How can I estimate this model order to predict the correctness of the fit?. I came know that there are few criterion like AIC,BIC,GIC which can be used to estimate model order but could not find how to use them in matlab. Can anyone help? My input time signal is a [700 129] matrix.

Thanks a lot!

Answer 1

If your signals are reliably smooth, you could probably just look at the autocorrelation function for each trial and pick the set the order as the lag when the ACF starts to decay.

autocorr(Y);

If you want to get a more quantitative fit (which is probably easier than eyeballing and generalizing 129 signals).
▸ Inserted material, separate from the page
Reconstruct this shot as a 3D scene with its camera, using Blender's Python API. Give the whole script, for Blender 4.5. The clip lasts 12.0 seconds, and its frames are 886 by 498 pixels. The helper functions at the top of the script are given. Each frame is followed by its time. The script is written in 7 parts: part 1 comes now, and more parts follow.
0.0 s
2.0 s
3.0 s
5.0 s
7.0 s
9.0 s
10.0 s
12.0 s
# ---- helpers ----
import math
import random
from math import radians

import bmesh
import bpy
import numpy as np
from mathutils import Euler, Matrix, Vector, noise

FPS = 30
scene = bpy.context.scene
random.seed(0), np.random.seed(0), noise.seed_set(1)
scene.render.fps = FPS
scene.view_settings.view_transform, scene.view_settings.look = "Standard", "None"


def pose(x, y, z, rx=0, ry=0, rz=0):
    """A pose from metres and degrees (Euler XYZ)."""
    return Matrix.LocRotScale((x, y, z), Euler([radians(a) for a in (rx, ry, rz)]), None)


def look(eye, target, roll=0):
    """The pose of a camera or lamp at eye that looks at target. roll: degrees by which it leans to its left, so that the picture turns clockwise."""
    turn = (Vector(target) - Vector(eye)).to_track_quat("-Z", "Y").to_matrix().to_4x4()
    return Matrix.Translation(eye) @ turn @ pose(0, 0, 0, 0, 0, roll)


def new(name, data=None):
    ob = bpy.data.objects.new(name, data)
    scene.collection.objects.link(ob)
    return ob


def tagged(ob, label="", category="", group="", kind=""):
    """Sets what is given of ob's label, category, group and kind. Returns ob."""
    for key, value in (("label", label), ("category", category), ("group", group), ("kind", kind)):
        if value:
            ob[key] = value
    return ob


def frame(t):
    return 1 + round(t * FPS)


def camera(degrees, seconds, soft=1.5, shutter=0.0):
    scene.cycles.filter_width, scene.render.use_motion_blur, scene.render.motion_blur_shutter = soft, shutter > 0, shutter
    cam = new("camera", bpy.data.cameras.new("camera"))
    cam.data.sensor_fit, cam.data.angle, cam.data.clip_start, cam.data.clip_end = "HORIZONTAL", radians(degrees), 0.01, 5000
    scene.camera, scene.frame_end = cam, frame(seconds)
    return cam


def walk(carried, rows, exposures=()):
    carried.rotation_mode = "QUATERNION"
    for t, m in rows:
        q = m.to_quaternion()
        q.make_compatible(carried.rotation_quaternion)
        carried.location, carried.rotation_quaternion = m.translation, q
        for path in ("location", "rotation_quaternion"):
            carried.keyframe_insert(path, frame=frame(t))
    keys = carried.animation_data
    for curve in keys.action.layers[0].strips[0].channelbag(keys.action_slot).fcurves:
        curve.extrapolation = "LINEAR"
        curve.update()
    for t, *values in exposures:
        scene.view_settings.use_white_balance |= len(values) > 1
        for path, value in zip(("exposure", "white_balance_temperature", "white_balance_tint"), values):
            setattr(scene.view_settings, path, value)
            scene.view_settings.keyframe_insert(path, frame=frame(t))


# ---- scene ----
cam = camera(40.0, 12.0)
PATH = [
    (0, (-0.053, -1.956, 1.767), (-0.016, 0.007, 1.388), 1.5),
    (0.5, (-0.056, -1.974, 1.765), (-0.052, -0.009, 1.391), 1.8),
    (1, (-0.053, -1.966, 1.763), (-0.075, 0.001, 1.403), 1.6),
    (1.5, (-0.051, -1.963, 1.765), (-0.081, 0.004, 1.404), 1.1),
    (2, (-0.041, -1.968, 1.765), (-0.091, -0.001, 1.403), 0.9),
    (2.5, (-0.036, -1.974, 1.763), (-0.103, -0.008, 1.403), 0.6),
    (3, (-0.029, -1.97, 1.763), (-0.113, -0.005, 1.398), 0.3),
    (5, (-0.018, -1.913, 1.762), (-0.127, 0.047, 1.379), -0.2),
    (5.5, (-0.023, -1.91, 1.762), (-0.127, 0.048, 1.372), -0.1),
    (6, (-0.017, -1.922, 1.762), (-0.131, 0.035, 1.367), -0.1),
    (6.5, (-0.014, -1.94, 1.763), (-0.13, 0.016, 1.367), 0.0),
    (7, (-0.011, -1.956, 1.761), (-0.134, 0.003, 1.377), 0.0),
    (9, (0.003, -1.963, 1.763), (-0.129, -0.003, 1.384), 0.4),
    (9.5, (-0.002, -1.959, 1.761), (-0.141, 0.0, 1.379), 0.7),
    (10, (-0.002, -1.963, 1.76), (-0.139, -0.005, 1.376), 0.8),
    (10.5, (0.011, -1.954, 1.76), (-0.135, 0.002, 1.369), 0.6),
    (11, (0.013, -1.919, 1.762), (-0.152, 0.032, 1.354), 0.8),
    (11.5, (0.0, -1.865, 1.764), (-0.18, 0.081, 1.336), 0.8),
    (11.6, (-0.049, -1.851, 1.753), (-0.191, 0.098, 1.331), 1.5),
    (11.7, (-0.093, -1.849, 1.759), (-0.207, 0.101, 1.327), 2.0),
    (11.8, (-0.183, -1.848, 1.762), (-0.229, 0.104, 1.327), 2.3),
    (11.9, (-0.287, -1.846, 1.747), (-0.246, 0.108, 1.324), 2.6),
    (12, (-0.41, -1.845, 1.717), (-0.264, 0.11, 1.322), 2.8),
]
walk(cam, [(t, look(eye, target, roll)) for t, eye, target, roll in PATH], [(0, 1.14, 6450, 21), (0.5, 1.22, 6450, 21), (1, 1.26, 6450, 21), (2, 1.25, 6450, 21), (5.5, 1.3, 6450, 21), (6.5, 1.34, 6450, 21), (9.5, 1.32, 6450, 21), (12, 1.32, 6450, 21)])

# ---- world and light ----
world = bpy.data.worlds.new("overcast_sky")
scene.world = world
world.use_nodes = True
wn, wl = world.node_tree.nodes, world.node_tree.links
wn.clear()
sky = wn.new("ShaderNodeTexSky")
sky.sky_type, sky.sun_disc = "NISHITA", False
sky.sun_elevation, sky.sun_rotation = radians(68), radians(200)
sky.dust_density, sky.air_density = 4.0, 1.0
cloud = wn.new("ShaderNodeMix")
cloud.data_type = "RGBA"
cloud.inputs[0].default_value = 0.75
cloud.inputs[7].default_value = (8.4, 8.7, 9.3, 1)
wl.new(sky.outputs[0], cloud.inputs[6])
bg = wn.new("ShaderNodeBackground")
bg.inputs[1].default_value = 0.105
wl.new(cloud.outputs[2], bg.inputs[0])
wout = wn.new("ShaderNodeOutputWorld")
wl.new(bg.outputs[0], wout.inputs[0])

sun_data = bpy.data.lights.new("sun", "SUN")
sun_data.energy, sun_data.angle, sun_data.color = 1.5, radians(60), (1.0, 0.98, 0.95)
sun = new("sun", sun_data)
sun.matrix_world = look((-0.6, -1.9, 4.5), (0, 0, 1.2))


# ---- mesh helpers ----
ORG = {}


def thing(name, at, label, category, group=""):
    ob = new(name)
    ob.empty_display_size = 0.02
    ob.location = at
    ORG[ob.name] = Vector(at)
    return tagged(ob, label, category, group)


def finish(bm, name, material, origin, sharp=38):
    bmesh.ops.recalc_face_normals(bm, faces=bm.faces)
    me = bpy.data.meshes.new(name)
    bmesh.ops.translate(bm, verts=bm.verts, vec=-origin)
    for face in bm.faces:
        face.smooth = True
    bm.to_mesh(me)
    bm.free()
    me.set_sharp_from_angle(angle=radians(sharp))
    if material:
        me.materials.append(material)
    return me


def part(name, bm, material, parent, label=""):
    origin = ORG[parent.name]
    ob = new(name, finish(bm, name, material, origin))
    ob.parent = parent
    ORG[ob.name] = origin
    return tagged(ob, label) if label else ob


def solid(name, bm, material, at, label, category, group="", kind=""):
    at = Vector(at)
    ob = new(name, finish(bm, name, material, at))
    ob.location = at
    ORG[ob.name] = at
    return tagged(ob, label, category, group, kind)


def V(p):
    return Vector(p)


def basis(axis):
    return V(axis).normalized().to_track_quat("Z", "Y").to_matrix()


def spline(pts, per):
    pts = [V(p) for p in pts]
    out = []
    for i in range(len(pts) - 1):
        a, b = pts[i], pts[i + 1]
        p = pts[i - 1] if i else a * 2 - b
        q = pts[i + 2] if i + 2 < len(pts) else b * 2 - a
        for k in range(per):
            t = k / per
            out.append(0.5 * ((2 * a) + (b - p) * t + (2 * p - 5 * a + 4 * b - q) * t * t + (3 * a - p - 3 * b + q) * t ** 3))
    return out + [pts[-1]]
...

You can fit an AR model

First thing you'll do is choose the order range you want to evaluate (I would look at the ACF for a couple of signals and pick an order where there's relatively no signal in the ACF).

bounds = 1:12; % Order bounds

Now you'll iterate through each order possibility and compute the AIC, BIC. Lower values == better fit.

for p = bounds
   myModel = arima(p,0,0);      % no moving average (I'm not sure about no MA...)
   for sig_ind = 1:size(sig_mat,2)
        % Get the log likelihoods
        [~,~,LL(p,sig_ind)]= estimate(myModel,sig_mat(:,sig_ind));
    end
end
for sig_ind = 1:size(sig_mat,2)
    [aic(sig_ind,:),bic(sig_ind,:)] = aicbic(LL(:,sig_ind),bounds,size(sig_mat,1));
end

So now you have your BIC scores you want to pick the lowest. In this case I use the mean across signals, if you want to be real careful I would look at the distributions and pick a low
median with a tight distribution. You could also use the AIC to evaluate.

[~,order_ind] = min(mean(bic,1));
order = bound(order_ind);